── Data excerpt ──

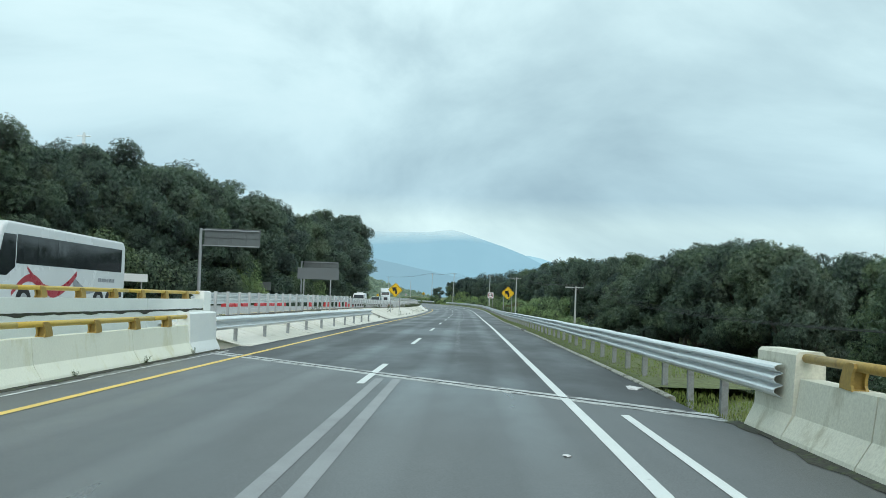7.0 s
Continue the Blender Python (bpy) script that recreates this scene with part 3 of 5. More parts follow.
def terrain(X, Y):
    """The land's height. Left of the roads a wooded hill; right a verge, a slope and a wooded hollow; a ravine under the bridge."""
    S, U, over = road_coords(X, Y)
    base = np.interp(S, RS, RZ) + U * np.interp(S, RS, RB) * np.where(np.abs(U) < 25, 1, 25 / np.maximum(np.abs(U), 1e-6))
    bank = np.interp(S, (0, 250, 310, 340, 500), (-10.2, -10.1, -9.2, -8.7, -8.7))
    wo = np.interp(S, (0, 70, 110, 170, 223, 304, 340, 390, 480), (0.0, 0.05, 0.55, 0.65, 0.89, 0.92, 1.15, 1.55, 1.9))
    foot = np.interp(S, (0, 250, 320, 500), (-23.0, -23.0, -20.6, -20.6))
    steep = np.interp(S, (0, 100, 150, 200, 280, 330, 430, 470, 520), (0.42, 0.42, 0.30, 0.34, 0.40, 0.35, 0.35, 0.25, 0.15))
    top = np.interp(S, (0, 130, 200, 300, 360, 430, 500, 560), (20, 16, 16, 16, 14, 12, 6, 3))
    w = np.full_like(S, -0.55)
    mid = (U < -7) & (U > foot)
    w = np.where(mid, -0.6 + (wo) * smoothstep(-7, -10, U), w)
    left = U <= foot
    w = np.where(left, wo - 0.4 + np.minimum(1.2, (foot - U) * 0.3) * 0.5 + top * (1 - np.exp(-np.maximum(0, foot - U) * steep / np.maximum(top, 1))), w)
    cut = np.interp(S, (305, 325, 345, 400, 430, 455, 475, 490), (0, 2.0, 6.0, 8.2, 7.6, 5.5, 2, 0))
    w = np.where(left, w + cut * smoothstep(0, 5.5, foot - U), w)
    drop = np.interp(S, (0, 60, 85, 120, 150, 175, 240, 290, 420, 520), (3.2, 4.0, 6.0, 7.5, 6.5, 4.0, 3.0, 1.3, 1.3, 1.0))
    verge = np.interp(S, (0, 240, 290, 500), (6.0, 6.0, 8.0, 8.0))
    right = U > 3.4
    w = np.where(right, -0.05 - 0.10 * np.clip(U - 3.6, 0, 4) - drop * smoothstep(verge, verge + 9, U), w)
    # ravine
    c = 124 + SKEW * np.clip(U, -25, 12)
    ravine = np.exp(-((S - c) / 15.0) ** 4)
    w = np.where((U > -26) & (U < 60), w - ravine * 11 * smoothstep(-26, -16, U) * (1 - smoothstep(8, 17, U)), w)
    w = w - 14 * smoothstep(75, 170, -U)
    z = base + w
    # beyond the road's line the land levels out into the wide valley
    far = smoothstep(60, 900, np.abs(U)) * 0 + smoothstep(0, 500, np.abs(over))
    z = z - far * 120 - smoothstep(60, 900, U) * 90
    return z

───

Objective » Copy the listing word for word, excluding its pictures.

Written solution »
7.0 s
Continue the Blender Python (bpy) script that recreates this scene with part 3 of 5. More parts follow.
def terrain(X, Y):
    """The land's height. Left of the roads a wooded hill; right a verge, a slope and a wooded hollow; a ravine under the bridge."""
    S, U, over = road_coords(X, Y)
    base = np.interp(S, RS, RZ) + U * np.interp(S, RS, RB) * np.where(np.abs(U) < 25, 1, 25 / np.maximum(np.abs(U), 1e-6))
    bank = np.interp(S, (0, 250, 310, 340, 500), (-10.2, -10.1, -9.2, -8.7, -8.7))
    wo = np.interp(S, (0, 70, 110, 170, 223, 304, 340, 390, 480), (0.0, 0.05, 0.55, 0.65, 0.89, 0.92, 1.15, 1.55, 1.9))
    foot = np.interp(S, (0, 250, 320, 500), (-23.0, -23.0, -20.6, -20.6))
    steep = np.interp(S, (0, 100, 150, 200, 280, 330, 430, 470, 520), (0.42, 0.42, 0.30, 0.34, 0.40, 0.35, 0.35, 0.25, 0.15))
    top = np.interp(S, (0, 130, 200, 300, 360, 430, 500, 560), (20, 16, 16, 16, 14, 12, 6, 3))
    w = np.full_like(S, -0.55)
    mid = (U < -7) & (U > foot)
    w = np.where(mid, -0.6 + (wo) * smoothstep(-7, -10, U), w)
    left = U <= foot
    w = np.where(left, wo - 0.4 + np.minimum(1.2, (foot - U) * 0.3) * 0.5 + top * (1 - np.exp(-np.maximum(0, foot - U) * steep / np.maximum(top, 1))), w)
    cut = np.interp(S, (305, 325, 345, 400, 430, 455, 475, 490), (0, 2.0, 6.0, 8.2, 7.6, 5.5, 2, 0))
    w = np.where(left, w + cut * smoothstep(0, 5.5, foot - U), w)
    drop = np.interp(S, (0, 60, 85, 120, 150, 175, 240, 290, 420, 520), (3.2, 4.0, 6.0, 7.5, 6.5, 4.0, 3.0, 1.3, 1.3, 1.0))
    verge = np.interp(S, (0, 240, 290, 500), (6.0, 6.0, 8.0, 8.0))
    right = U > 3.4
    w = np.where(right, -0.05 - 0.10 * np.clip(U - 3.6, 0, 4) - drop * smoothstep(verge, verge + 9, U), w)
    # ravine
    c = 124 + SKEW * np.clip(U, -25, 12)
    ravine = np.exp(-((S - c) / 15.0) ** 4)
    w = np.where((U > -26) & (U < 60), w - ravine * 11 * smoothstep(-26, -16, U) * (1 - smoothstep(8, 17, U)), w)
    w = w - 14 * smoothstep(75, 170, -U)
    z = base + w
    # beyond the road's line the land levels out into the wide valley
    far = smoothstep(60, 900, np.abs(U)) * 0 + smoothstep(0, 500, np.abs(over))
    z = z - far * 120 - smoothstep(60, 900, U) * 90
    return z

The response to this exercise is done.